Every line below that mentions the word "with" should be copied out.

## Given information:
::::::::::

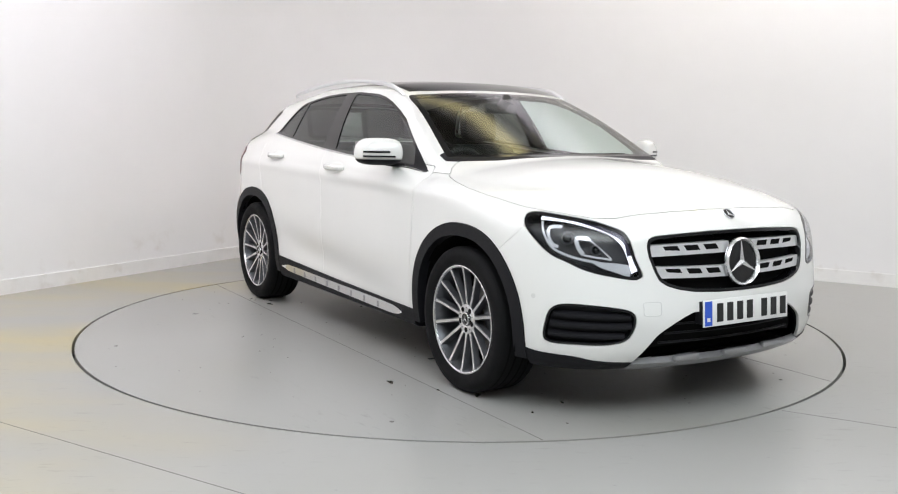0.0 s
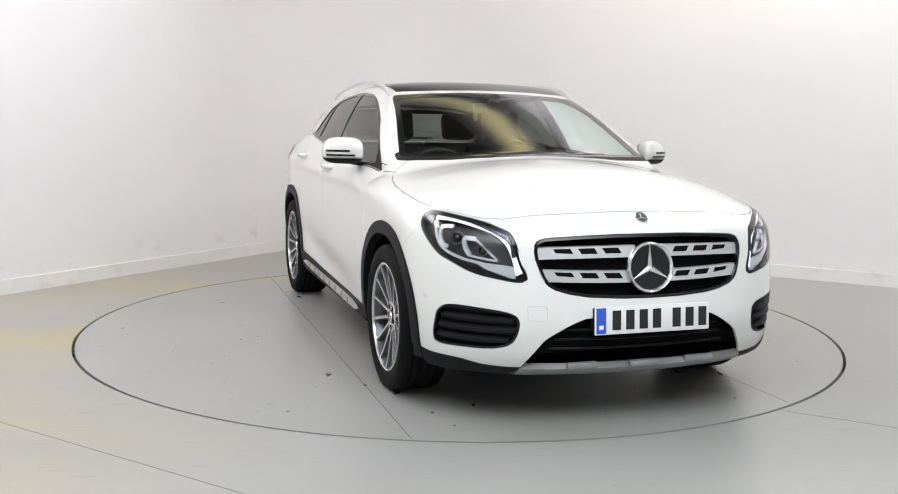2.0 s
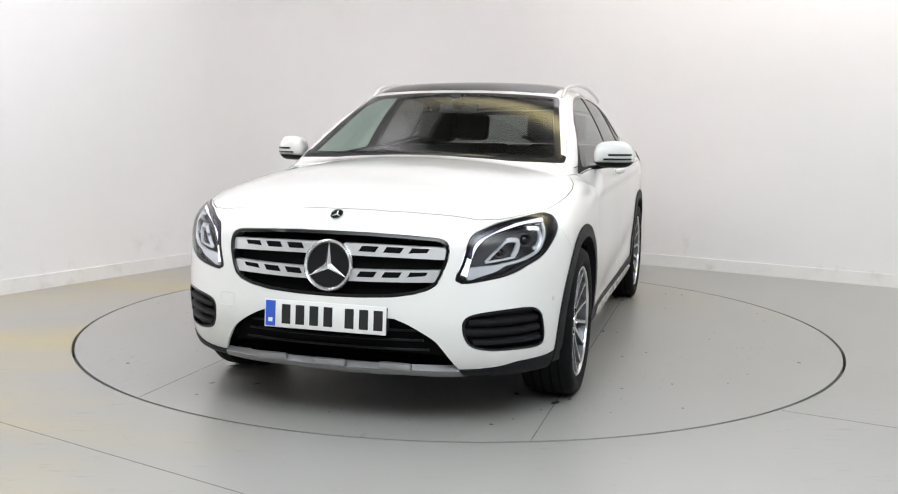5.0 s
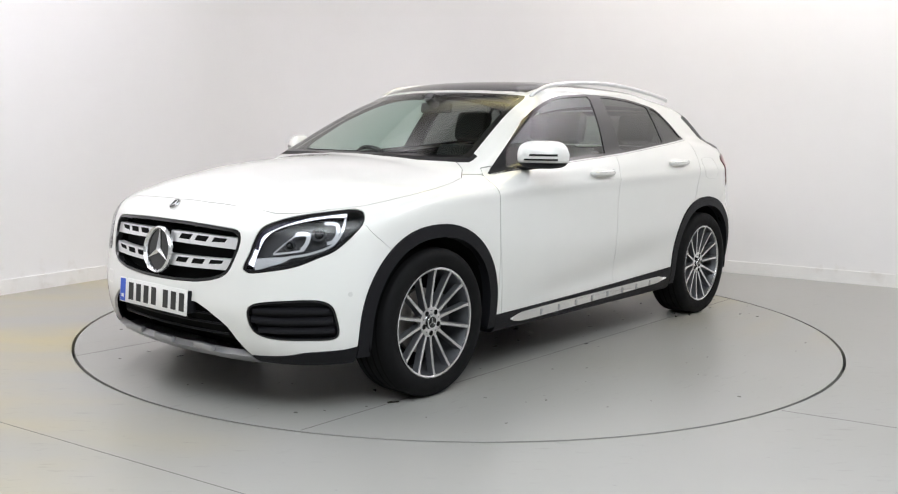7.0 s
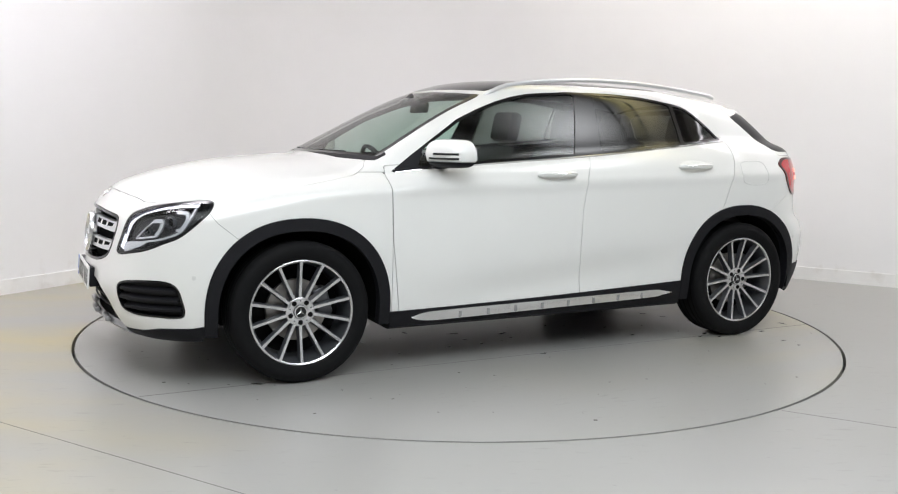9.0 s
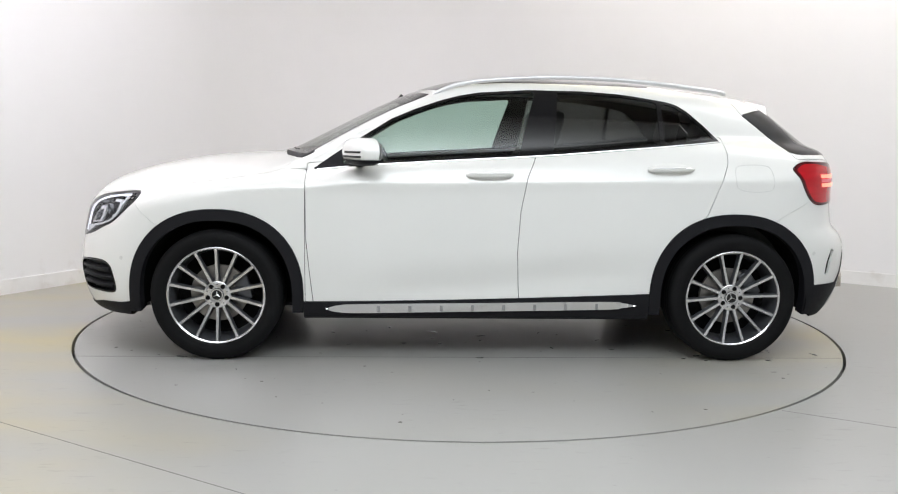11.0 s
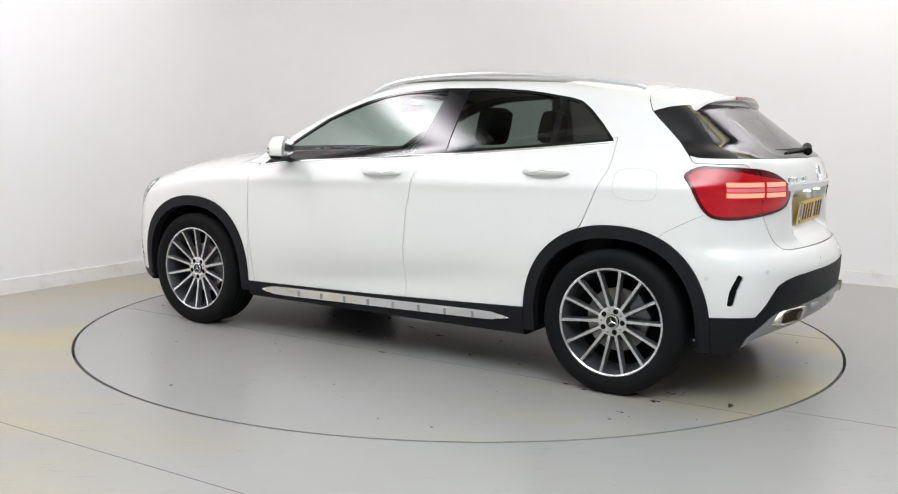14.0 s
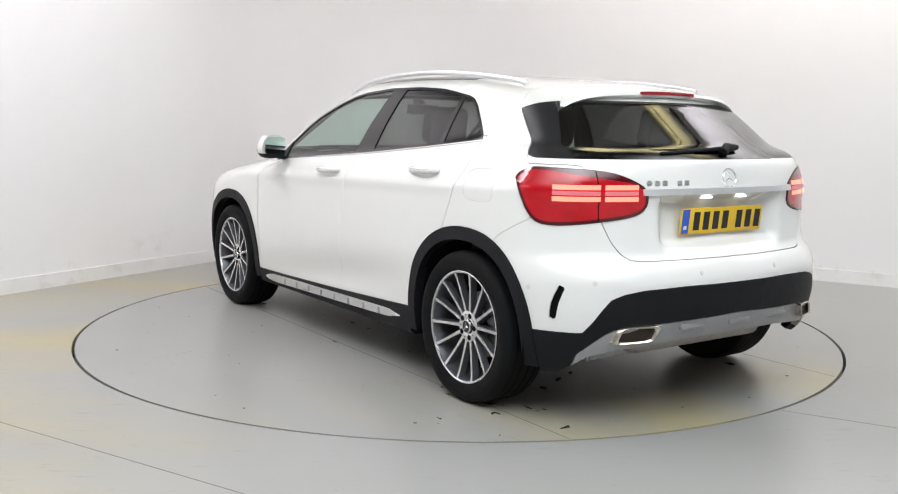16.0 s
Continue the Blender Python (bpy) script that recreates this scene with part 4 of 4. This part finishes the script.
for sy in (1, -1):
    V, F = [], []
    n = 48
    for off, k in ((.0, 1.06), (.034, 1.03), (.037, .95), (.032, .76), (.017, .70)):
        for i in range(n):
            a = 2 * math.pi * i / n
            g = lambda c: math.copysign(abs(c) ** .38, c)
            dy, dz = .080 * g(math.cos(a)) * (k if k > .9 else k * 1.06), .034 * k * g(math.sin(a))
            y = .548 + dy - dz * .45
            V.append((-(2.046 - (y - .548) * .42) - off, sy * y, .402 + dz - dy * .06))
    for q in range(3):
        for i in range(n):
            j = (i + 1) % n
            F.append((q * n + i, q * n + j, q * n + n + j, q * n + n + i))
    tip = part("exhaust_tip", (V, F), TIP, car, "chrome exhaust trim", smooth=50)
    hollow = [(i, (i + 1) % n, n + (i + 1) % n, n + i) for i in range(n)] + [tuple(range(n, 2 * n))]
    part("exhaust_inside", (V[3 * n:], hollow), TIP_SHADE, tip, "dark brown inside of the trim, shade put into its colour", smooth=50)
for yy in (-.27, 0, .27):
    for nm, zc, fn, x_off, parent in (("rib", .418, rear_x, -.012, rskid), ("rib", .268, front_x, .012, fskid)):
        bm = bmesh.new()
        x = fn(abs(yy), zc)
        box(bm, x - .014, x + .014, yy - .07, yy + .07, zc - .014, zc + .014, .010)
        part(nm, bm, MATT_SILVER, parent)
# dark slit behind the rear wheel, both sides
for sy in (1, -1):
    m = offset(slit_hole, -.012)
    part("bumper_slit", m if sy > 0 else mirrored(m), DARK, rear_bumper, "black slit in the bumper corner")

# wiper on the rear window
wiper = new("rear_wiper")
wiper.parent = car
tagged(wiper, "black rear wiper")
wz = 1.125
part("motor_cap", tube([(rear_x(0, wz) - .012, -.02, wz - .004), (rear_x(0, wz + .02) - .030, -.06, wz + .018), (rear_x(.1, wz + .02) - .030, -.13, wz + .020)], [.020, .022, .012], 12), CLAD, wiper)
part("arm", tube([(rear_x(.06, wz + .02) - .028, -.06, wz + .016), (rear_x(.1, wz + .01) - .020, .10, wz + .008), (rear_x(.30, wz) - .012, .33, wz - .006)], [.011, .008, .006], 8), CLAD, wiper)
part("blade", tube([(rear_x(abs(y), wz + .012) - .008, y, wz + .012 - (y + .05) * .02) for y in np.linspace(-.10, .36, 10)], .006, 6), CLAD, wiper)
part("front_wiper", tube([(root(lambda t: body_field(t, t * 0 + y, t * 0 + 1.088), .3, 1.6) + .008, y, 1.082) for y in np.linspace(-.42, .42, 19)], .005, 6), CLAD, car, "black wiper at the foot of the windscreen")

# fuel flap outline and towing cover: fine grooves
def groove(name, pts, fn, label, parent):
    P = [fn(*p) for p in rounded(pts, 6)]
    P.append(P[0])
    return part(name, tube(P, .0022, 6), DISC, parent, label)


groove("fuel_flap", [(-1.337, 1.0), (-1.35, 1.03), (-1.40, 1.04), (-1.48, 1.04), (-1.525, 1.025), (-1.54, .97), (-1.535, .92), (-1.49, .904), (-1.40, .905), (-1.35, .92), (-1.338, .95)], lambda x, z: (x, side_y(x, z) - .0008, z), "round-cornered fuel flap", car)
groove("towing_cover", [(-.507, .515), (-.47, .518), (-.437, .515), (-.434, .49), (-.437, .465), (-.47, .462), (-.505, .465), (-.508, .49)], lambda y, z: (front_x(abs(y), z) - .0008, y, z), "square towing eye cover", car)

# ---- cabin
def seat(x, y, back=True, w=.26):
    s = new("seat")
    s.parent = car
    s.matrix_basis = pose(x, y, .42)
    tagged(s, "dark upholstered seat")
    bm = bmesh.new()
    box(bm, -.26, .26, -w, w, 0, .17, .06)
    part("cushion", bm, SEAT, s)
    bm = bmesh.new()
    box(bm, -.09, .08, -w, w, .10, .68, .06, pose(-.28, 0, .02, 0, -14, 0))
    part("backrest", bm, SEAT, s)
    bm = bmesh.new()
    box(bm, -.05, .05, -.13, .13, .70, .90, .04, pose(-.29, 0, .02, 0, -12, 0))
    part("headrest", bm, SEAT, s)
    return s


for y in (.37, -.37):
    seat(.02, y)
    seat(-.85, y, w=.32)
bm = bmesh.new()
box(bm, .52, .98, -.74, .74, .60, .95, .06)
box(bm, .60, .80, -.20, .20, .88, 1.0, .03)
box(bm, .58, .80, -.56, -.20, .9, 1.035, .05)
part("dashboard", bm, DASH, car, "dark dashboard")
V, F = revolve([(.172, -.012), (.185, -.014), (.192, 0), (.185, .014), (.172, .012), (.168, 0)], 40, "x")
m = pose(.47, -.37, .93, 0, 25, 0)
sw = part("steering_wheel", ([m @ Vector(v) for v in V], F), DASH, car, "dark steering wheel")
bm = bmesh.new()
box(bm, -.02, .02, -.17, .17, -.02, .02, .01, m)
box(bm, -.03, .03, -.06, .06, -.06, .05, .02, m)
part("wheel_boss", bm, DASH, sw)
bm = bmesh.new()
box(bm, -.012, .012, -.115, .115, -.03, .03, .012, pose(.36, 0, 1.325, 0, -10, 0))
part("interior_mirror", bm, DASH, car, "dark interior mirror")
part("mirror_stem", tube([(.37, 0, 1.34), (.43, 0, 1.385)], .03, 10), DASH, car)
bm = bmesh.new()
box(bm, -1.62, .98, -.66, .66, .30, .40, .03)
box(bm, -1.75, -1.28, -.60, .60, .40, 1.02, .04)
part("cabin_floor", bm, DASH, car, "dark cabin floor and load cover")
V, F = [], []
xs, ys = np.linspace(.20, -1.45, 18), np.linspace(-.52, .52, 13)
for x in xs:
    for y in ys:
        V.append((x, y, top_z(x, abs(y)) - .045))
for i in range(len(xs) - 1):
    for k in range(len(ys) - 1):
        F.append((i * 13 + k, i * 13 + k + 1, (i + 1) * 13 + k + 1, (i + 1) * 13 + k))
part("headliner", (V, F), LINING, car, "pale grey roof lining")

# ---- scraps of grit and wet marks that turn with the deck
GRIT = mat("grit", (0.10, 0.09, 0.08), 0.8, vary=0.2, scale=50)
V, F = [], []
for _ in range(110):
    a, r = random.uniform(0, 2 * math.pi), 2.1 * math.sqrt(random.random())
    c = Vector((r * math.cos(a), r * math.sin(a), 0))
    k, w = len(V), random.uniform(.002, .007)
    t = random.uniform(0, math.pi)
    for i in range(5):
        q = t + i * 2 * math.pi / 5
        V.append(c + Vector((w * math.cos(q) * random.uniform(.6, 1.8), w * math.sin(q), .0004)))
    V.append(c + Vector((0, 0, w * .35)))
    F += [(k + i, k + (i + 1) % 5, k + 5) for i in range(5)]
grit = part("grit", (V, F), GRIT, turntable, "specks of dark grit", smooth=0)
tagged(grit, kind="stuff")


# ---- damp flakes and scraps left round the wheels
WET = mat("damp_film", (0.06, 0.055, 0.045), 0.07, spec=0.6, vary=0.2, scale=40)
V, F = [], []
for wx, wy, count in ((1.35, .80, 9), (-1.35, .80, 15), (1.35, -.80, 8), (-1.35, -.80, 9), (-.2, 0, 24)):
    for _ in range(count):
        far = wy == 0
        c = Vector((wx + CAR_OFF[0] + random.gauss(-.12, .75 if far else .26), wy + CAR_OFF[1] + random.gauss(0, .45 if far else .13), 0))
        k, w, t = len(V), abs(random.gauss(0, .007)) + .003, random.gauss(0, .7)
        m = Matrix.Rotation(t, 3, "Z")
        n = 9
        for i in range(n):
            q = i * 2 * math.pi / n
            g = random.uniform(.45, 1.3)
            V.append(c + m @ Vector((w * 2.6 * g * math.cos(q), w * g * math.sin(q), .0005)))
        V.append(c + Vector((0, 0, .0016)))
        F += [(k + i, k + (i + 1) % n, k + n) for i in range(n)]
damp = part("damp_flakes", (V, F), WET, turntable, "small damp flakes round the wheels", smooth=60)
tagged(damp, kind="stuff")


def motions():
    """The turntable and the car turn together."""
    spin = [(0.0, -58.23), (0.25, -58.4), (0.5, -59.14), (1.0, -61.7), (1.5, -65.68), (2.0, -71.5), (2.5, -77.13), (3.0, -83.25), (3.5, -88.91), (4.0, -95.12), (4.5, -100.8), (5.25, -109.69), (6.0, -118.58), (6.8, -128.06), (7.0, -130.41), (7.5, -136.04), (8.0, -142.18), (8.5, -147.74), (9.0, -153.79), (9.2, -156.04), (9.75, -162.45), (10.5, -171.19), (11.3, -180.51), (11.5, -182.52), (12.0, -188.79), (12.5, -194.15), (13.0, -200.33), (13.5, -205.83), (14.0, -211.95), (14.5, -217.54), (15.0, -223.63), (15.5, -229.34), (16.0, -235.45)]
    rows_t = [(t, pose(*TABLE, 0, 0, 0, a)) for t, a in spin]
    rows_c = [(t, pose(*TABLE, 0, 0, 0, a) @ Matrix.Translation((*CAR_OFF, 0))) for t, a in spin]
    walk(turntable, rows_t)
    walk(car, rows_c)


motions()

::::::::::

## Solution to the exercise:
Continue the Blender Python (bpy) script that recreates this scene with part 4 of 4. This part finishes the script.
# ---- scraps of grit and wet marks that turn with the deck